The problem → Only the number is wanted: how many lines hold the word "values"?

Data extract →

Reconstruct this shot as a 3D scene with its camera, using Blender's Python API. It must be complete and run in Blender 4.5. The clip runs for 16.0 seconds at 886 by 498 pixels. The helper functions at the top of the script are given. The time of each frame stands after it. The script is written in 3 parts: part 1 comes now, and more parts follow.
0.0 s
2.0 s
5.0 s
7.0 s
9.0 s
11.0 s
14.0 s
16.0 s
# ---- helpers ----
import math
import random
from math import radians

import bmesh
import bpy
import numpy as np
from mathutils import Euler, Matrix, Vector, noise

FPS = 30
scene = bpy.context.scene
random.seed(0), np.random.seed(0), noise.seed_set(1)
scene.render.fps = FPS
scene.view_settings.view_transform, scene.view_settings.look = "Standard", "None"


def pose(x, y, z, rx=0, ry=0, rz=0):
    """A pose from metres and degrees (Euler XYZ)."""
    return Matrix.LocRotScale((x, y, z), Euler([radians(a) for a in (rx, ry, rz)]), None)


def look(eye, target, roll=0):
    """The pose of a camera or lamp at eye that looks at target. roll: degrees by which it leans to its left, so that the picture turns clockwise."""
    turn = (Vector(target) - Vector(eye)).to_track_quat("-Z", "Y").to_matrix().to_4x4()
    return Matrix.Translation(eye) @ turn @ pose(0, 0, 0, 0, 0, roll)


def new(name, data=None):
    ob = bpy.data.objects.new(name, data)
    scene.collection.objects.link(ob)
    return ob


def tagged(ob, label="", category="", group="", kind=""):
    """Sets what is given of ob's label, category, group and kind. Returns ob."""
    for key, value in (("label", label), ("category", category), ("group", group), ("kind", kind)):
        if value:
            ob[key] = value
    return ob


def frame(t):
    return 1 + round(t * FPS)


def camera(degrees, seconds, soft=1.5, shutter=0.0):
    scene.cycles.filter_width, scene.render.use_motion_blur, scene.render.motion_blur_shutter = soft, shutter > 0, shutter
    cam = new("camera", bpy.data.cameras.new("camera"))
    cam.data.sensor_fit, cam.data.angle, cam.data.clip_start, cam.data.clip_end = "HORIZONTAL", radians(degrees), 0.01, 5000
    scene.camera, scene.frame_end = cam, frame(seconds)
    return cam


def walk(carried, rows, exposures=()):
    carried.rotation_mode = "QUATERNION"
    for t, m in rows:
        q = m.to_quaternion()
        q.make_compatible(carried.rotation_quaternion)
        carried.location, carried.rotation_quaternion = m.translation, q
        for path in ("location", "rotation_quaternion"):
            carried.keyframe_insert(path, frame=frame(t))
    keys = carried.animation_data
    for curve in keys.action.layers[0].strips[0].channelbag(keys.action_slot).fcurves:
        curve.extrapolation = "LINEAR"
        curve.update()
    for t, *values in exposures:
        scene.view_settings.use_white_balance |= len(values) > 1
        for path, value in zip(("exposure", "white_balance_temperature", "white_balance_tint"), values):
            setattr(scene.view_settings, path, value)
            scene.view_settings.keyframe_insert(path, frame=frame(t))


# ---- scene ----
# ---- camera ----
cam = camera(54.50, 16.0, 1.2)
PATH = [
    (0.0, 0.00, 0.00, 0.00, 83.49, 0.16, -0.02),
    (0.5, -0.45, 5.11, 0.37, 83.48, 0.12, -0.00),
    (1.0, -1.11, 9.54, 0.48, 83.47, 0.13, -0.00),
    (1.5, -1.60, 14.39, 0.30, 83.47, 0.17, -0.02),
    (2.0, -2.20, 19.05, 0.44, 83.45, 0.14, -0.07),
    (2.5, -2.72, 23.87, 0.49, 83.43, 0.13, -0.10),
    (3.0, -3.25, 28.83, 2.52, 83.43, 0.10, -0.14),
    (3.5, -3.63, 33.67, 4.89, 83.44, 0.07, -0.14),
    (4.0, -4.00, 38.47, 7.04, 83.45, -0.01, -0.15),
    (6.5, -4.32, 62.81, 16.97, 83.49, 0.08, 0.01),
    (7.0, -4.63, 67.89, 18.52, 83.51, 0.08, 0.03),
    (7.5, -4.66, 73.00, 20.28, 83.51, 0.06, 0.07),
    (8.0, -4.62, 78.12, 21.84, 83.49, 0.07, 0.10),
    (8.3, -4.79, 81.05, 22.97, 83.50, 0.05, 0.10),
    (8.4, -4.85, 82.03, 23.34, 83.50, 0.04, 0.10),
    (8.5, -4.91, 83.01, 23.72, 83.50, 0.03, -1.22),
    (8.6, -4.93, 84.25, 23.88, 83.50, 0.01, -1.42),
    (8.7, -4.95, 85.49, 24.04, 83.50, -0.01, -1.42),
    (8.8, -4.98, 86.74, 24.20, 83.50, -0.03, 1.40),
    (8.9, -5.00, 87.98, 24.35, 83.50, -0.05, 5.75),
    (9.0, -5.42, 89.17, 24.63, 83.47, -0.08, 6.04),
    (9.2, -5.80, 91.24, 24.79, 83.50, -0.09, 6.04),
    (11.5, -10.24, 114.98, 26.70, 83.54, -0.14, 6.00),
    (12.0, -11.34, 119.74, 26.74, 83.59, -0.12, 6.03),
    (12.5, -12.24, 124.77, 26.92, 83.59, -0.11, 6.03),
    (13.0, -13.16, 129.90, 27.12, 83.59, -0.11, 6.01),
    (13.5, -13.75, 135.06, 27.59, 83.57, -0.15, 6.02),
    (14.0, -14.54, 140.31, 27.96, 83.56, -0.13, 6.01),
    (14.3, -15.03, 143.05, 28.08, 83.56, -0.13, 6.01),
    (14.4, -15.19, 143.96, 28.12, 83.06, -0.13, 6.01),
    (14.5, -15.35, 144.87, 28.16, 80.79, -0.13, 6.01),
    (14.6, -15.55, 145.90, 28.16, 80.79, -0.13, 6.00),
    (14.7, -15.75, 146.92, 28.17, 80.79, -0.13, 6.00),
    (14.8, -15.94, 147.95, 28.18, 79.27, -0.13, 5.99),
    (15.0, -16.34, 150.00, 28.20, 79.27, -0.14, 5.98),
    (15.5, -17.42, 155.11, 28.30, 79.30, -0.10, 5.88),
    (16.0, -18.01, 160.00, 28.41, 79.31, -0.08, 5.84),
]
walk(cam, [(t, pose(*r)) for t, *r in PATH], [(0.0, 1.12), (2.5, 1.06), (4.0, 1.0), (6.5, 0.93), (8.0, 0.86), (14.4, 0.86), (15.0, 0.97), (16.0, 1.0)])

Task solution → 3